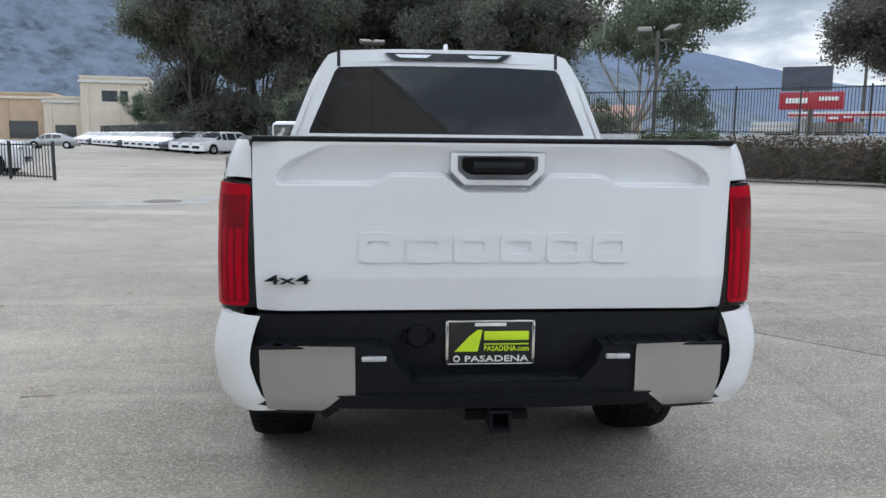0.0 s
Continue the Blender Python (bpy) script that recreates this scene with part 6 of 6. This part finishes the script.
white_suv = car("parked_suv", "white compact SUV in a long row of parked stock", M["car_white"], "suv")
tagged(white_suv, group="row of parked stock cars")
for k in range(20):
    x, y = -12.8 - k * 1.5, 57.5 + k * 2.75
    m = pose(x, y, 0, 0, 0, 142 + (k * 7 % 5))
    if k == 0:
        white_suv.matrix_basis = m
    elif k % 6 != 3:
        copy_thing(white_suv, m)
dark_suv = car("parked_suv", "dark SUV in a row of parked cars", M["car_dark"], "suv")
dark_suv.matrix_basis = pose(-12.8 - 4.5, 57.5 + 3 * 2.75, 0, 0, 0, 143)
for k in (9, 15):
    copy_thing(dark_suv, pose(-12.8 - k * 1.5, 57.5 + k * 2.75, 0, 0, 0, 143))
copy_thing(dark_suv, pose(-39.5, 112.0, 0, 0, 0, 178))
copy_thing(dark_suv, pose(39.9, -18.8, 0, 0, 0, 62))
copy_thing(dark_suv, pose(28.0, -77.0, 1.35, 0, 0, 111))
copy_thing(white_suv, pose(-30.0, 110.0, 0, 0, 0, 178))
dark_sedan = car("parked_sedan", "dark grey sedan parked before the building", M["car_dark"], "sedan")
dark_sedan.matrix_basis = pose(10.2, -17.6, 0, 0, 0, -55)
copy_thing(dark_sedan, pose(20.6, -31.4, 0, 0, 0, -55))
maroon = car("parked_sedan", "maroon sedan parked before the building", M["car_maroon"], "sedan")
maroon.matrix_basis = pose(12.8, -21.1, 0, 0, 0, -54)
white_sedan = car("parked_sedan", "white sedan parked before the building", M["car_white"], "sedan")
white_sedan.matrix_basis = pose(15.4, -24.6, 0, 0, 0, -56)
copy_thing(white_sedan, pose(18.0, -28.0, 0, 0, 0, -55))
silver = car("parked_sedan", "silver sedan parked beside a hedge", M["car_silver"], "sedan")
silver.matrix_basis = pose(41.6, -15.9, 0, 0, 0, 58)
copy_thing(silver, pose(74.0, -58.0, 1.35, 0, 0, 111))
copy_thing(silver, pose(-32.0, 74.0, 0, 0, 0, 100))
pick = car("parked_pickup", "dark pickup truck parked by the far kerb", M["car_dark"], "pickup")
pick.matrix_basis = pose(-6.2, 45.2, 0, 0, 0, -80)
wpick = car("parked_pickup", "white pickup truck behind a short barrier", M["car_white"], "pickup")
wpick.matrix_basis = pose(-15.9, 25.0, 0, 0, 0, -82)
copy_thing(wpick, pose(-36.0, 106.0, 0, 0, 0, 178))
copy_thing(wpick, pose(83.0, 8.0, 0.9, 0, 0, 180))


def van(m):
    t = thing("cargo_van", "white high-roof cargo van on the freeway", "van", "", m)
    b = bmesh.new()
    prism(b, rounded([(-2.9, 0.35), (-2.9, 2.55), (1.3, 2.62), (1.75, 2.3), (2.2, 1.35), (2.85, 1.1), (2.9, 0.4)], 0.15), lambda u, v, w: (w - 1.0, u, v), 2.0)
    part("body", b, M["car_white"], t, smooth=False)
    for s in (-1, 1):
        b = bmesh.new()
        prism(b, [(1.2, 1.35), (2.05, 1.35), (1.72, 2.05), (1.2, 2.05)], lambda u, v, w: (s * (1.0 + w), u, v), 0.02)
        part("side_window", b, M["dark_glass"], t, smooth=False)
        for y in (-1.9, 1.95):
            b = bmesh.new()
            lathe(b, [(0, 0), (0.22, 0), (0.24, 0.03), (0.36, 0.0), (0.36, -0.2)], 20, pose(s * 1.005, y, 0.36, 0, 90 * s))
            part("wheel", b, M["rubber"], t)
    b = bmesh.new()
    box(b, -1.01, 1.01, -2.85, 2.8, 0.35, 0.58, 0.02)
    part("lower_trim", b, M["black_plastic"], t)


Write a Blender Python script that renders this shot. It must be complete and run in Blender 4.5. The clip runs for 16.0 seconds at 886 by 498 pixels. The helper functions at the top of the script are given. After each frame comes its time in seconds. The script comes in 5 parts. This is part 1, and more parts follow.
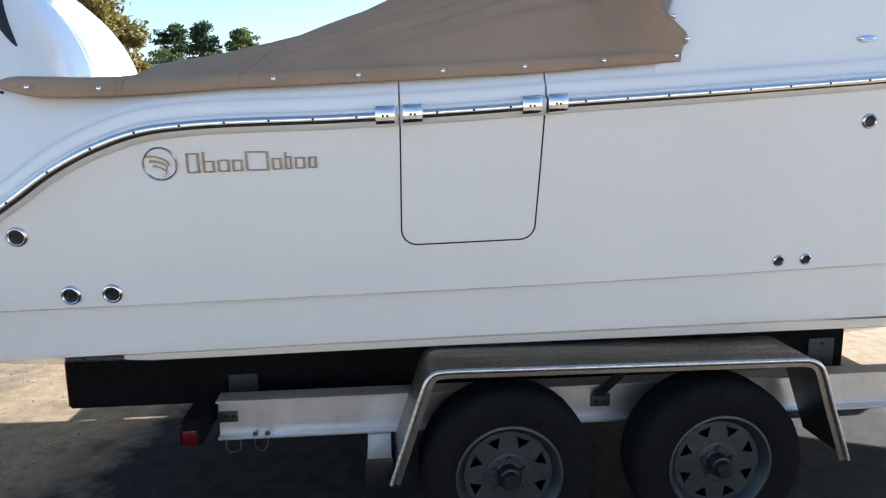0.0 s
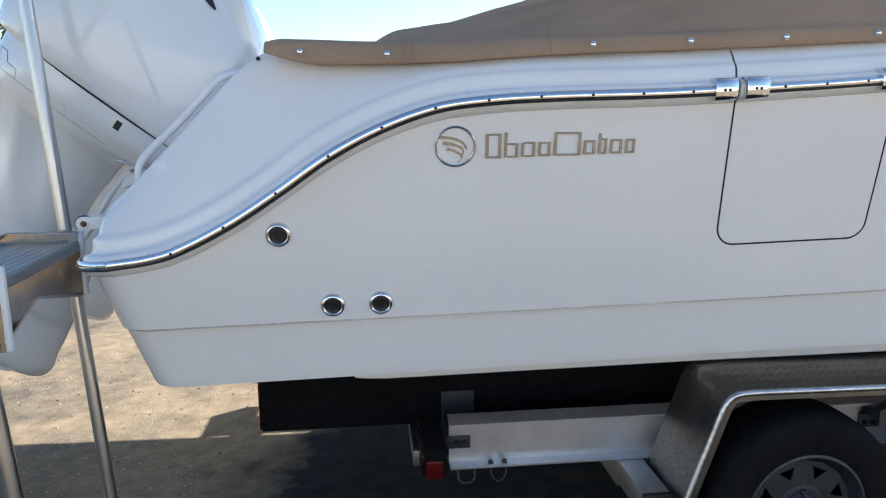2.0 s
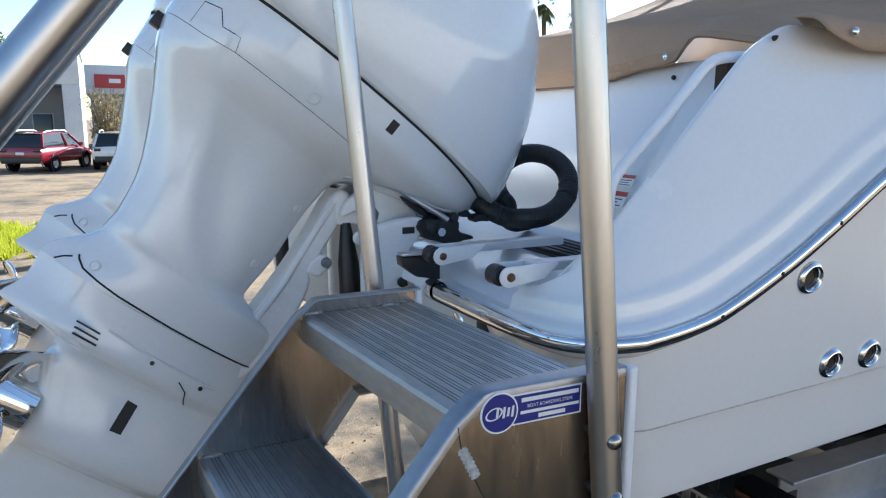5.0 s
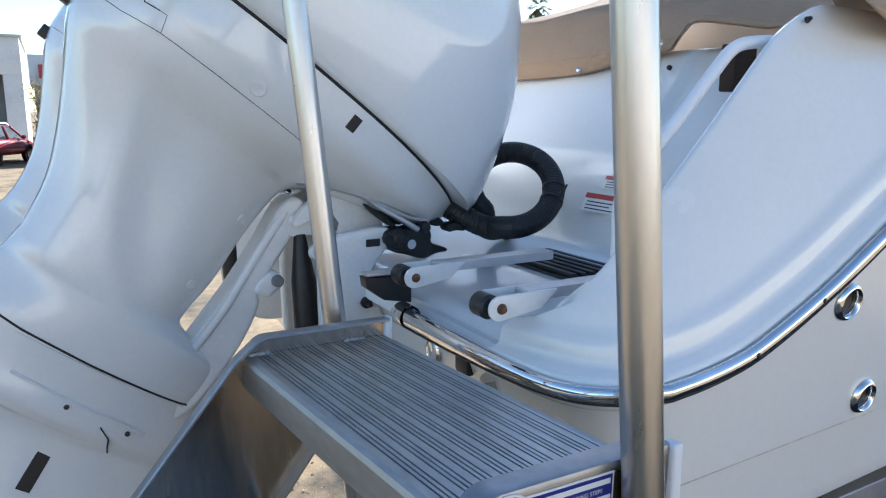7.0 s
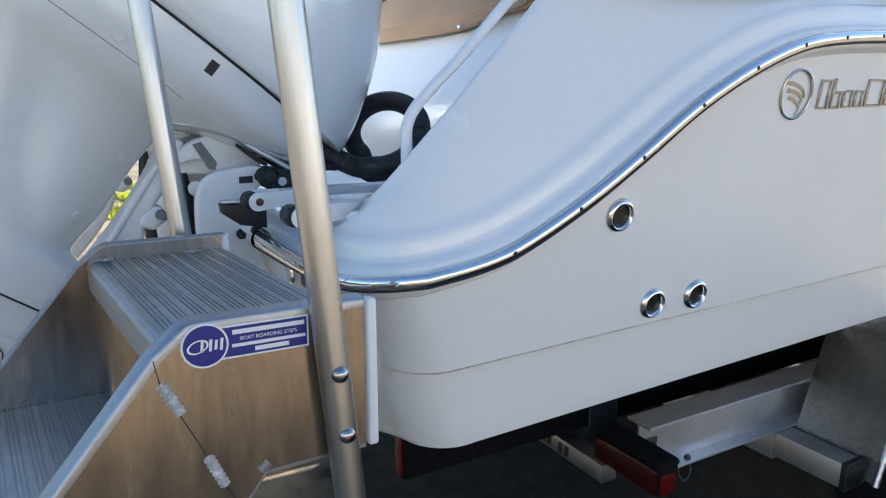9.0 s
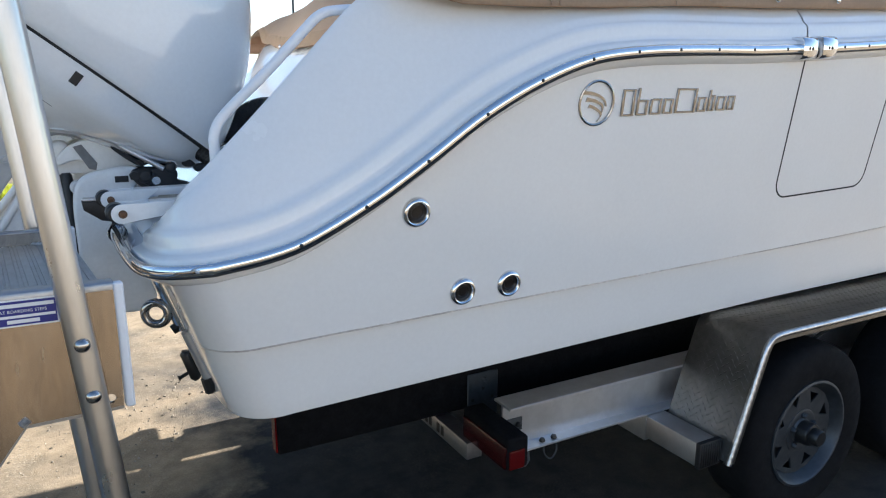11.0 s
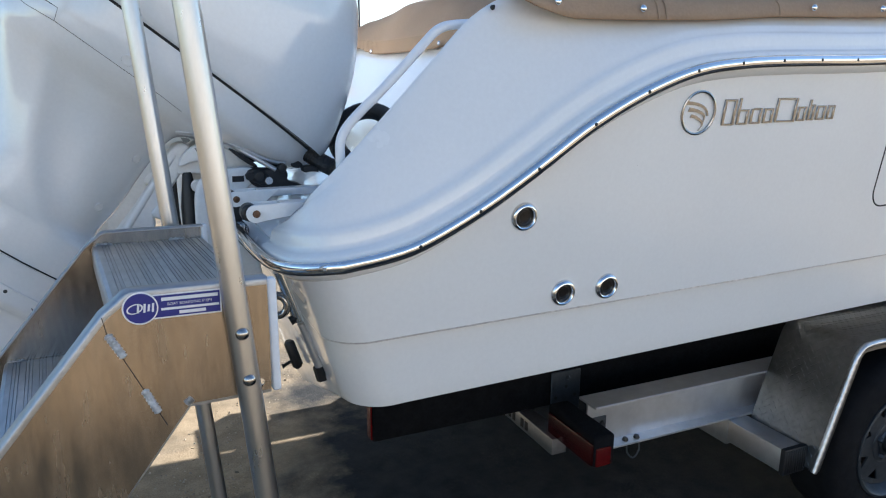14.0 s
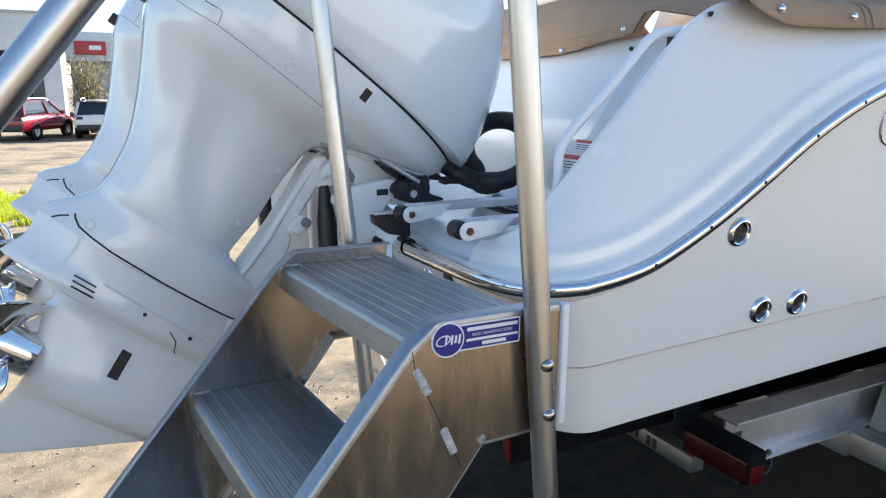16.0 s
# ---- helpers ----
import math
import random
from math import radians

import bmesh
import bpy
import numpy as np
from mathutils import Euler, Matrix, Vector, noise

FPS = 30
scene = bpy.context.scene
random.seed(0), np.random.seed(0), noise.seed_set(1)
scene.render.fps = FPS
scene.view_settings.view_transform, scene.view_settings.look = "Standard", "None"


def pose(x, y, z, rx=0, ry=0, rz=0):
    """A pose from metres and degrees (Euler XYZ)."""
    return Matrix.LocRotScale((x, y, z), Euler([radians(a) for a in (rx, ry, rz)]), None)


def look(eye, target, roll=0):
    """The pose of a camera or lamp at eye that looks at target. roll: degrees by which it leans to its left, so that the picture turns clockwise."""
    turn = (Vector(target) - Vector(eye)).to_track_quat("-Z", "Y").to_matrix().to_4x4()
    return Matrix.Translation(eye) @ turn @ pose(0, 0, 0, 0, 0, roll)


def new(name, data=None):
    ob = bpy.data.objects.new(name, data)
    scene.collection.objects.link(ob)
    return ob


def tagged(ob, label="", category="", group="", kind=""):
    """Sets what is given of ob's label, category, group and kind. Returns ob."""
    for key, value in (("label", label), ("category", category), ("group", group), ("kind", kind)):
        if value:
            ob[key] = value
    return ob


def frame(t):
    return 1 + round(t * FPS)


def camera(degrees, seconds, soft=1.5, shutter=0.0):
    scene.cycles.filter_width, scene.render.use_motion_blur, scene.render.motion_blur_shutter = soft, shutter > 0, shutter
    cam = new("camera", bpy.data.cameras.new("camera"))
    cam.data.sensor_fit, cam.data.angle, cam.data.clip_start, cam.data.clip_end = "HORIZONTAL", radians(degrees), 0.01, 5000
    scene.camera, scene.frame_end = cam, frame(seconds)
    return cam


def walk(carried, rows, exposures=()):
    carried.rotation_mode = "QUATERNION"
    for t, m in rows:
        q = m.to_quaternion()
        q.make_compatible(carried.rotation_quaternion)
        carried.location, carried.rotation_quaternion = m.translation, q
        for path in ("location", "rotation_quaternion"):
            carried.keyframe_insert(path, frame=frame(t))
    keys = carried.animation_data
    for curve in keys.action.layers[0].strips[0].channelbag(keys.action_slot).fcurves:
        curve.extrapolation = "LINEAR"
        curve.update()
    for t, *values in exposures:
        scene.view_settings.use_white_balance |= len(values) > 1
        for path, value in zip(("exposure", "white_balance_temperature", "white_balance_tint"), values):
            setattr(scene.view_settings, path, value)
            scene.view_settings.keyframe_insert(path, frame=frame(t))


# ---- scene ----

Description of the task: Retype the records exactly. Any image in them should not appear in what you write.

Task solution:
0.0 s
Continue the Blender Python (bpy) script that recreates this scene with part 6 of 6. This part finishes the script.
white_suv = car("parked_suv", "white compact SUV in a long row of parked stock", M["car_white"], "suv")
tagged(white_suv, group="row of parked stock cars")
for k in range(20):
    x, y = -12.8 - k * 1.5, 57.5 + k * 2.75
    m = pose(x, y, 0, 0, 0, 142 + (k * 7 % 5))
    if k == 0:
        white_suv.matrix_basis = m
    elif k % 6 != 3:
        copy_thing(white_suv, m)
dark_suv = car("parked_suv", "dark SUV in a row of parked cars", M["car_dark"], "suv")
dark_suv.matrix_basis = pose(-12.8 - 4.5, 57.5 + 3 * 2.75, 0, 0, 0, 143)
for k in (9, 15):
    copy_thing(dark_suv, pose(-12.8 - k * 1.5, 57.5 + k * 2.75, 0, 0, 0, 143))
copy_thing(dark_suv, pose(-39.5, 112.0, 0, 0, 0, 178))
copy_thing(dark_suv, pose(39.9, -18.8, 0, 0, 0, 62))
copy_thing(dark_suv, pose(28.0, -77.0, 1.35, 0, 0, 111))
copy_thing(white_suv, pose(-30.0, 110.0, 0, 0, 0, 178))
dark_sedan = car("parked_sedan", "dark grey sedan parked before the building", M["car_dark"], "sedan")
dark_sedan.matrix_basis = pose(10.2, -17.6, 0, 0, 0, -55)
copy_thing(dark_sedan, pose(20.6, -31.4, 0, 0, 0, -55))
maroon = car("parked_sedan", "maroon sedan parked before the building", M["car_maroon"], "sedan")
maroon.matrix_basis = pose(12.8, -21.1, 0, 0, 0, -54)
white_sedan = car("parked_sedan", "white sedan parked before the building", M["car_white"], "sedan")
white_sedan.matrix_basis = pose(15.4, -24.6, 0, 0, 0, -56)
copy_thing(white_sedan, pose(18.0, -28.0, 0, 0, 0, -55))
silver = car("parked_sedan", "silver sedan parked beside a hedge", M["car_silver"], "sedan")
silver.matrix_basis = pose(41.6, -15.9, 0, 0, 0, 58)
copy_thing(silver, pose(74.0, -58.0, 1.35, 0, 0, 111))
copy_thing(silver, pose(-32.0, 74.0, 0, 0, 0, 100))
pick = car("parked_pickup", "dark pickup truck parked by the far kerb", M["car_dark"], "pickup")
pick.matrix_basis = pose(-6.2, 45.2, 0, 0, 0, -80)
wpick = car("parked_pickup", "white pickup truck behind a short barrier", M["car_white"], "pickup")
wpick.matrix_basis = pose(-15.9, 25.0, 0, 0, 0, -82)
copy_thing(wpick, pose(-36.0, 106.0, 0, 0, 0, 178))
copy_thing(wpick, pose(83.0, 8.0, 0.9, 0, 0, 180))


def van(m):
    t = thing("cargo_van", "white high-roof cargo van on the freeway", "van", "", m)
    b = bmesh.new()
    prism(b, rounded([(-2.9, 0.35), (-2.9, 2.55), (1.3, 2.62), (1.75, 2.3), (2.2, 1.35), (2.85, 1.1), (2.9, 0.4)], 0.15), lambda u, v, w: (w - 1.0, u, v), 2.0)
    part("body", b, M["car_white"], t, smooth=False)
    for s in (-1, 1):
        b = bmesh.new()
        prism(b, [(1.2, 1.35), (2.05, 1.35), (1.72, 2.05), (1.2, 2.05)], lambda u, v, w: (s * (1.0 + w), u, v), 0.02)
        part("side_window", b, M["dark_glass"], t, smooth=False)
        for y in (-1.9, 1.95):
            b = bmesh.new()
            lathe(b, [(0, 0), (0.22, 0), (0.24, 0.03), (0.36, 0.0), (0.36, -0.2)], 20, pose(s * 1.005, y, 0.36, 0, 90 * s))
            part("wheel", b, M["rubber"], t)
    b = bmesh.new()
    box(b, -1.01, 1.01, -2.85, 2.8, 0.35, 0.58, 0.02)
    part("lower_trim", b, M["black_plastic"], t)


Write a Blender Python script that renders this shot. It must be complete and run in Blender 4.5. The clip runs for 16.0 seconds at 886 by 498 pixels. The helper functions at the top of the script are given. After each frame comes its time in seconds. The script comes in 5 parts. This is part 1, and more parts follow.
0.0 s
2.0 s
5.0 s
7.0 s
9.0 s
11.0 s
14.0 s
16.0 s
# ---- helpers ----
import math
import random
from math import radians

import bmesh
import bpy
import numpy as np
from mathutils import Euler, Matrix, Vector, noise

FPS = 30
scene = bpy.context.scene
random.seed(0), np.random.seed(0), noise.seed_set(1)
scene.render.fps = FPS
scene.view_settings.view_transform, scene.view_settings.look = "Standard", "None"


def pose(x, y, z, rx=0, ry=0, rz=0):
    """A pose from metres and degrees (Euler XYZ)."""
    return Matrix.LocRotScale((x, y, z), Euler([radians(a) for a in (rx, ry, rz)]), None)


def look(eye, target, roll=0):
    """The pose of a camera or lamp at eye that looks at target. roll: degrees by which it leans to its left, so that the picture turns clockwise."""
    turn = (Vector(target) - Vector(eye)).to_track_quat("-Z", "Y").to_matrix().to_4x4()
    return Matrix.Translation(eye) @ turn @ pose(0, 0, 0, 0, 0, roll)


def new(name, data=None):
    ob = bpy.data.objects.new(name, data)
    scene.collection.objects.link(ob)
    return ob


def tagged(ob, label="", category="", group="", kind=""):
    """Sets what is given of ob's label, category, group and kind. Returns ob."""
    for key, value in (("label", label), ("category", category), ("group", group), ("kind", kind)):
        if value:
            ob[key] = value
    return ob


def frame(t):
    return 1 + round(t * FPS)


def camera(degrees, seconds, soft=1.5, shutter=0.0):
    scene.cycles.filter_width, scene.render.use_motion_blur, scene.render.motion_blur_shutter = soft, shutter > 0, shutter
    cam = new("camera", bpy.data.cameras.new("camera"))
    cam.data.sensor_fit, cam.data.angle, cam.data.clip_start, cam.data.clip_end = "HORIZONTAL", radians(degrees), 0.01, 5000
    scene.camera, scene.frame_end = cam, frame(seconds)
    return cam


def walk(carried, rows, exposures=()):
    carried.rotation_mode = "QUATERNION"
    for t, m in rows:
        q = m.to_quaternion()
        q.make_compatible(carried.rotation_quaternion)
        carried.location, carried.rotation_quaternion = m.translation, q
        for path in ("location", "rotation_quaternion"):
            carried.keyframe_insert(path, frame=frame(t))
    keys = carried.animation_data
    for curve in keys.action.layers[0].strips[0].channelbag(keys.action_slot).fcurves:
        curve.extrapolation = "LINEAR"
        curve.update()
    for t, *values in exposures:
        scene.view_settings.use_white_balance |= len(values) > 1
        for path, value in zip(("exposure", "white_balance_temperature", "white_balance_tint"), values):
            setattr(scene.view_settings, path, value)
            scene.view_settings.keyframe_insert(path, frame=frame(t))


# ---- scene ----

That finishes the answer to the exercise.